## Exercise objective
Omit all pictures, then retype the data exactly as given.
● ● ● ● ●
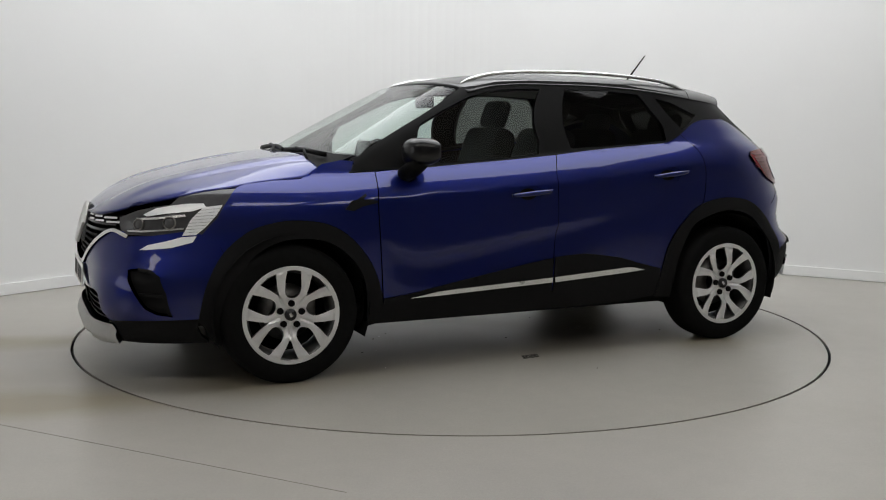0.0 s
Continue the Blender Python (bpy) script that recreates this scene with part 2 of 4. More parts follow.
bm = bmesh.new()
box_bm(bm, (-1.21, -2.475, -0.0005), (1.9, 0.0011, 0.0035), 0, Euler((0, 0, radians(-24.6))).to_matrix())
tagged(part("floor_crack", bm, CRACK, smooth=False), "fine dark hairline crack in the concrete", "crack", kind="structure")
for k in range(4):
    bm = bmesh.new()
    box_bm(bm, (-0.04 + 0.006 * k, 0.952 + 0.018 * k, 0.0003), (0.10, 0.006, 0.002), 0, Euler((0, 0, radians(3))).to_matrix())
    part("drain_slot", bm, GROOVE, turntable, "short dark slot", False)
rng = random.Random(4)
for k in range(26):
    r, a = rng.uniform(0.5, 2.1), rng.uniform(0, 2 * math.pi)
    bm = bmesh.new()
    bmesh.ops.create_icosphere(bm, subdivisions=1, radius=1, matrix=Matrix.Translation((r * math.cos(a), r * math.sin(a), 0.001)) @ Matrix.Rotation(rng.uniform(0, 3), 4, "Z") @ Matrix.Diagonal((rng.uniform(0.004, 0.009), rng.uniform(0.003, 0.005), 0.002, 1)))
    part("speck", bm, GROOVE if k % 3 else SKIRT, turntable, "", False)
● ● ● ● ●
## Answer to this problem
0.0 s
Continue the Blender Python (bpy) script that recreates this scene with part 2 of 4. More parts follow.
bm = bmesh.new()
box_bm(bm, (-1.21, -2.475, -0.0005), (1.9, 0.0011, 0.0035), 0, Euler((0, 0, radians(-24.6))).to_matrix())
tagged(part("floor_crack", bm, CRACK, smooth=False), "fine dark hairline crack in the concrete", "crack", kind="structure")
for k in range(4):
    bm = bmesh.new()
    box_bm(bm, (-0.04 + 0.006 * k, 0.952 + 0.018 * k, 0.0003), (0.10, 0.006, 0.002), 0, Euler((0, 0, radians(3))).to_matrix())
    part("drain_slot", bm, GROOVE, turntable, "short dark slot", False)
rng = random.Random(4)
for k in range(26):
    r, a = rng.uniform(0.5, 2.1), rng.uniform(0, 2 * math.pi)
    bm = bmesh.new()
    bmesh.ops.create_icosphere(bm, subdivisions=1, radius=1, matrix=Matrix.Translation((r * math.cos(a), r * math.sin(a), 0.001)) @ Matrix.Rotation(rng.uniform(0, 3), 4, "Z") @ Matrix.Diagonal((rng.uniform(0.004, 0.009), rng.uniform(0.003, 0.005), 0.002, 1)))
    part("speck", bm, GROOVE if k % 3 else SKIRT, turntable, "", False)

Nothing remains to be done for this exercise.